*Exercise aim*
Do not include the pictures; repeat the rest of the data exactly.

START

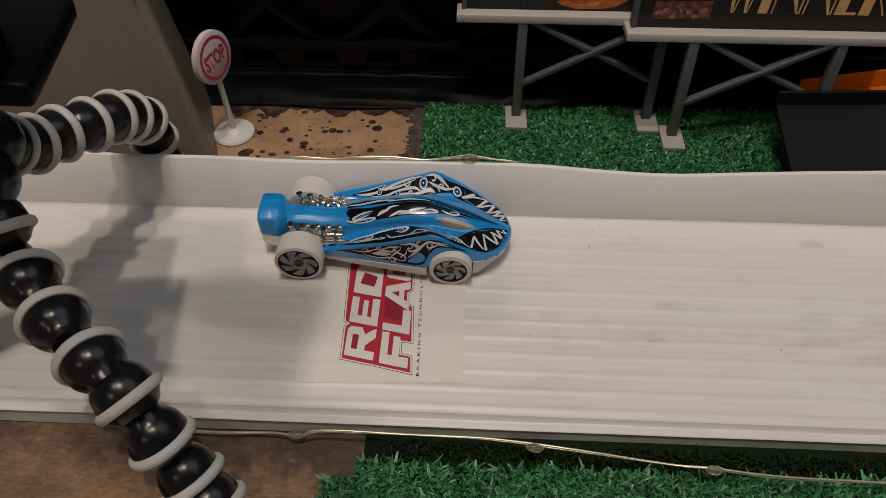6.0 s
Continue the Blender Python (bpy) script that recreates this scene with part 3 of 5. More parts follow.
def toy_car():
    car = thing("toy_car", (8, CAR_Y, 0), "blue die-cast toy hot rod with black and white flame decals", "toy car")
    # fin-bodied shell
    b = bmesh.new()
    vs = [0, 0.5, 0.9, 1.0, 1.5, 2.0] + [2 + 0.2 * i for i in range(1, 16)]
    vs[-1] = 5.0
    xs = [CAR[0][0] + (CAR[-1][0] - CAR[0][0]) * i / 72 for i in range(73)]
    rings = []
    for x in xs:
        near = [car_surface(x, -v if v else -1e-9) for v in vs]
        far = [car_surface(x, v) for v in vs[-2::-1]]
        low = car_station(x)[0]
        rings.append(near + far + [Vector((x, BODY_Y + low[0] * 0.5, low[1] + RIDE - 0.2)), Vector((x, BODY_Y - low[0] * 0.5, low[1] + RIDE - 0.2))])
    loft(b, rings)
    bmesh.ops.recalc_face_normals(b, faces=b.faces)
    shell = part("body_shell", b, BLUE, car, "glossy blue body with two raised fins")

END

*Output of the exercise*
6.0 s
Continue the Blender Python (bpy) script that recreates this scene with part 3 of 5. More parts follow.
def toy_car():
    car = thing("toy_car", (8, CAR_Y, 0), "blue die-cast toy hot rod with black and white flame decals", "toy car")
    # fin-bodied shell
    b = bmesh.new()
    vs = [0, 0.5, 0.9, 1.0, 1.5, 2.0] + [2 + 0.2 * i for i in range(1, 16)]
    vs[-1] = 5.0
    xs = [CAR[0][0] + (CAR[-1][0] - CAR[0][0]) * i / 72 for i in range(73)]
    rings = []
    for x in xs:
        near = [car_surface(x, -v if v else -1e-9) for v in vs]
        far = [car_surface(x, v) for v in vs[-2::-1]]
        low = car_station(x)[0]
        rings.append(near + far + [Vector((x, BODY_Y + low[0] * 0.5, low[1] + RIDE - 0.2)), Vector((x, BODY_Y - low[0] * 0.5, low[1] + RIDE - 0.2))])
    loft(b, rings)
    bmesh.ops.recalc_face_normals(b, faces=b.faces)
    shell = part("body_shell", b, BLUE, car, "glossy blue body with two raised fins")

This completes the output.